竹ざるには、摘んだ綿と乾燥させている最中の藍の葉っぱ。
収穫した綿から糸を作り、育てた藍の葉で染め、
機織り機を使って布を織り上げる。
その一連の工程を体験させて頂く機会がありました。

そしてその時に感じたことは、
なんて時間が掛かるんだろう!という驚きと
一つ一つの作業の中に、先人達の知恵と工夫が凝縮され
今日に至るまで脈々と受け継がれてきたという歴史の層。

綿から布を織り上げるまでも大変なのに
その布を衣服に仕立てたり、使えるようにするまでに
さらに月日が掛かります。

いつの間にか日常の全般において、いかに効率よく作業するか
それが行動の基盤になっていた私にとって
生活そのものを見直すきっかけともなった体験でした。

綿を摘んでもすぐに使える訳ではなく
綿のタネを取り出す作業や
綿打ちと言って綿をほぐす作業、
ほぐした綿を広げて棒状のよりこにする作業を経て
ようやく糸車でヨリをかけながら糸にしていくことができます。

糸が途中で太くなったり切れてしまったり
なんなら糸車の調子も悪くなって
一歩進んだと思ったらまた一歩後退し、
いつまで続くのだろう・・・終わるのかなと思っていた私は
その古民家を営む作り手さんの言葉にハッとしました。

「手間暇も掛かるし、不便でもあるけれど
一見無駄だと思うところで人の精神は回復しているんだと思うんです」

「こうやって作っているとね、精神的にも安心するんです。
世の中に流されにくいっていうのかな、自分で生きていけるって
体感として知っていると強さがわいてくる感じがあって。
食べるものもそう。
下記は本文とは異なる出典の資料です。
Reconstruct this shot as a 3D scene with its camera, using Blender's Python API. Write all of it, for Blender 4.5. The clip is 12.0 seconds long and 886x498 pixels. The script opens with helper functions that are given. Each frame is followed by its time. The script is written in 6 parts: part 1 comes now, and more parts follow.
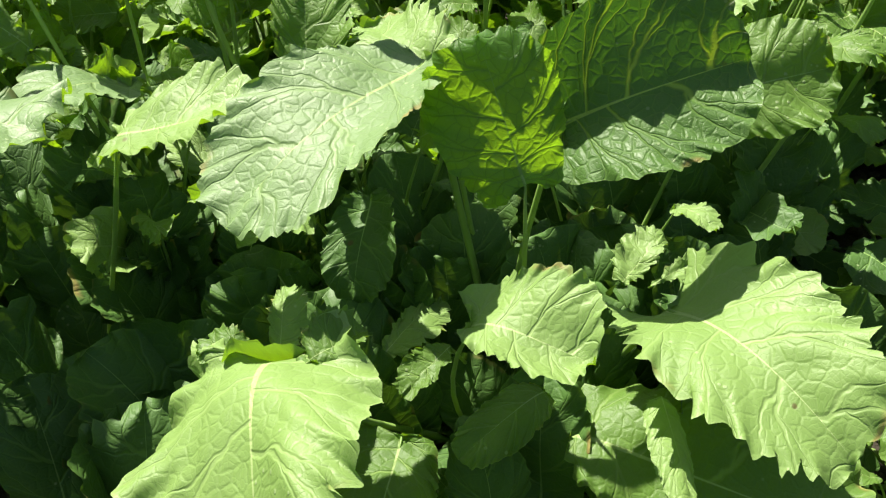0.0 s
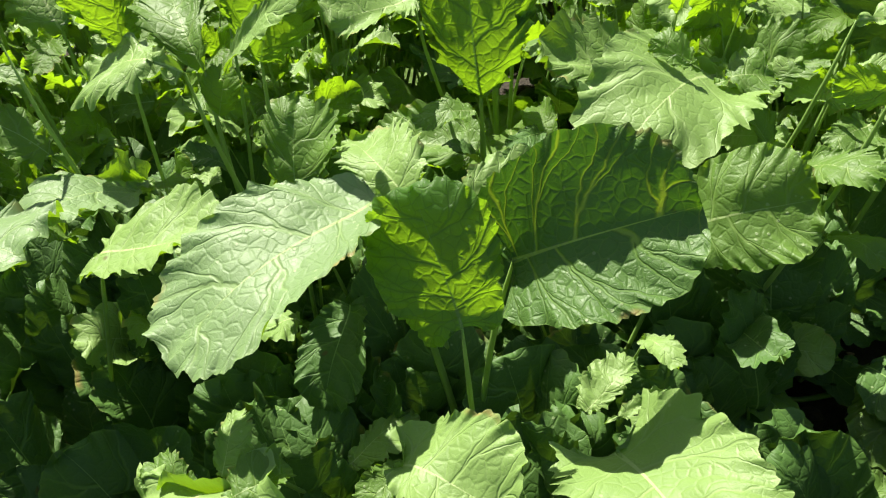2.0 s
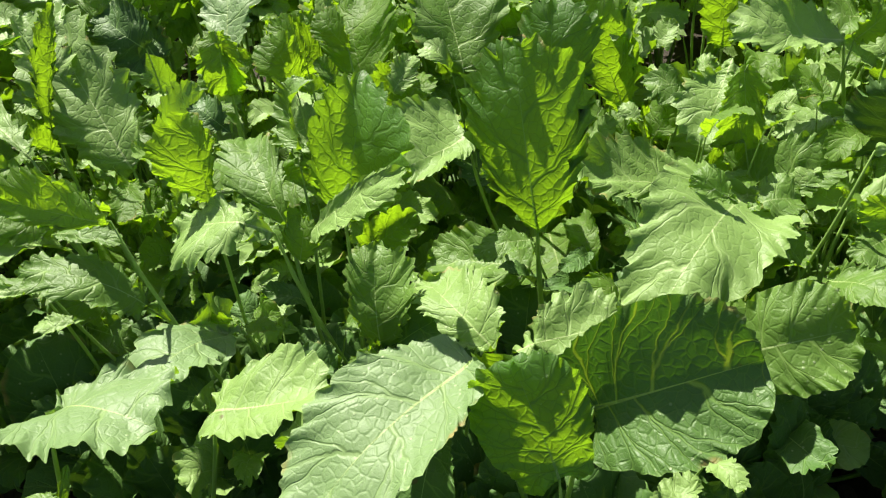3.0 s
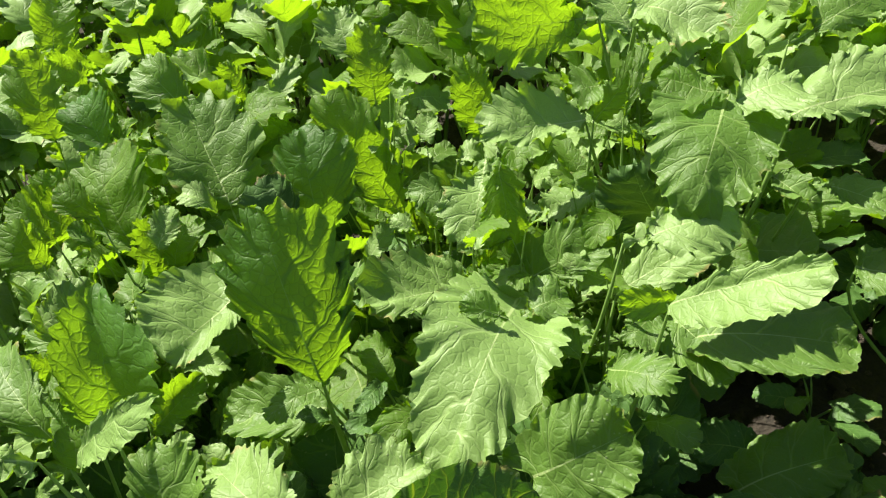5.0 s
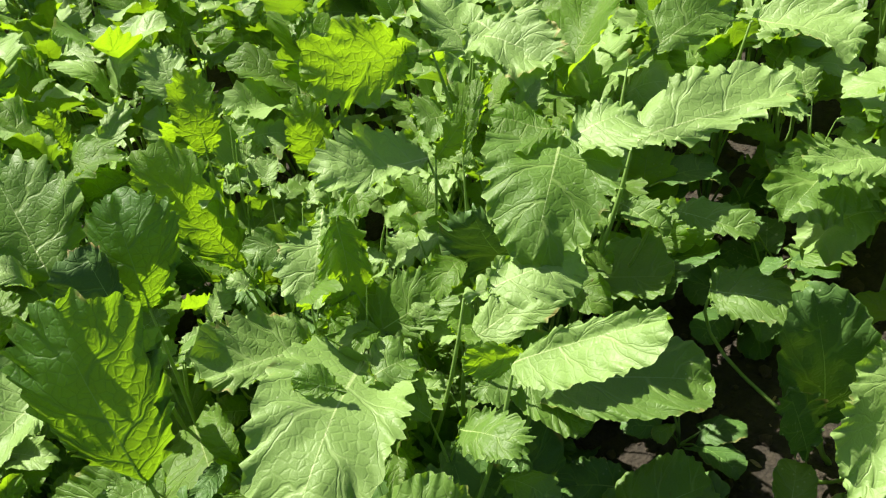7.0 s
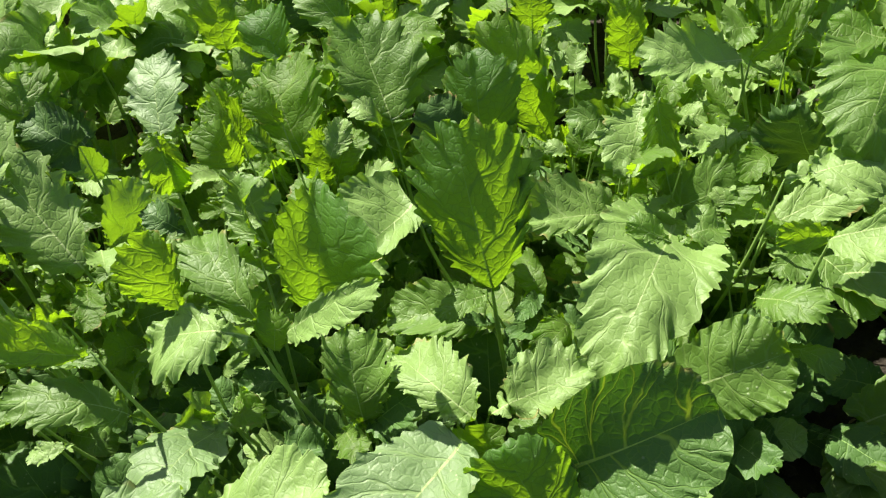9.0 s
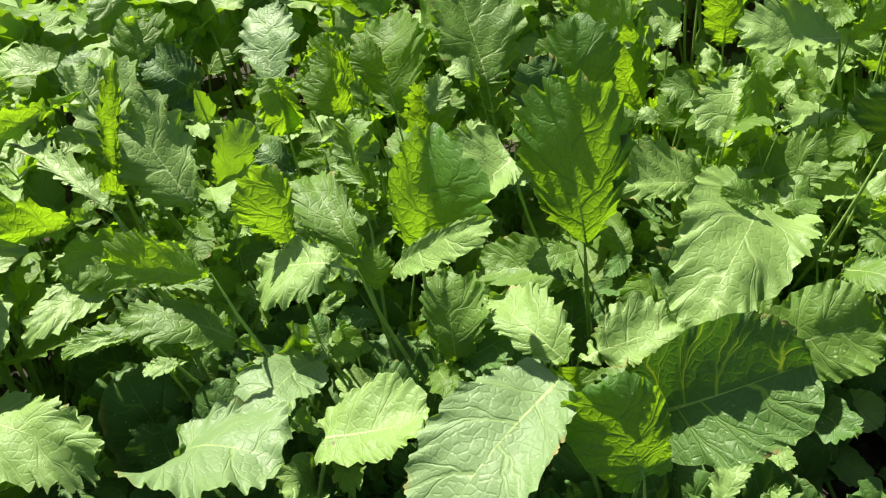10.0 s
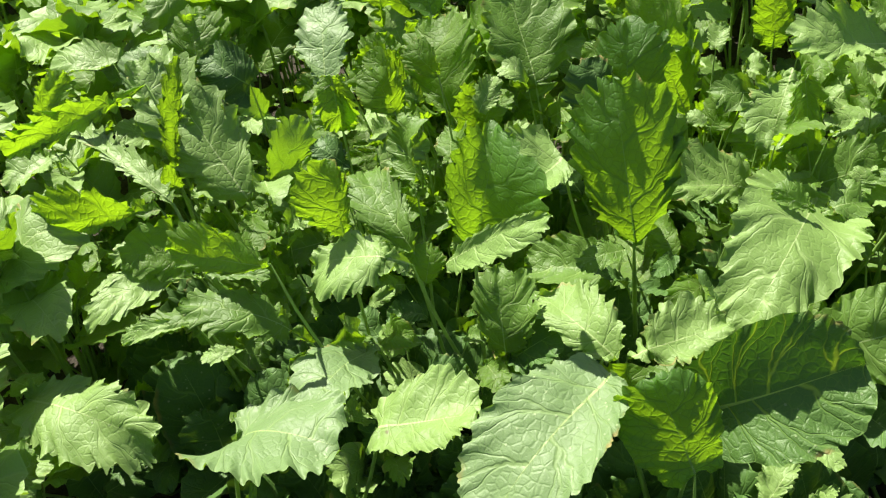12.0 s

不便だけどそこが面白くて」

なんて豊かなんだろうと思ったのと同時に、
これまでの人生、いかに効率よく物事を進めるかを重視し
心を置き去りにした生き方をしていたことに気付き、反省しました。

「暮らしのために営んできた生活のちょっとした技術は
手から手へ、人から人へ受け継がれてきたもの。
主に自家用だから、残らないんです」

そう聞いた時、あ、私は
そういう技術や考えをこれからの世代に残していきたい。
という想いがふっと湧いてきたんです。
今の活動に至るきっかけと言えるかもしれません。

ところで、綿の実が開いて弾けるときのことを
「綿が笑(え)む」
と表現することがあるんだそう。

そう思って見ていると、本当に綿が笑っているようにも
見えてくるから不思議です。

綿が笑むところ、ぜひ間近でご覧になってみてください。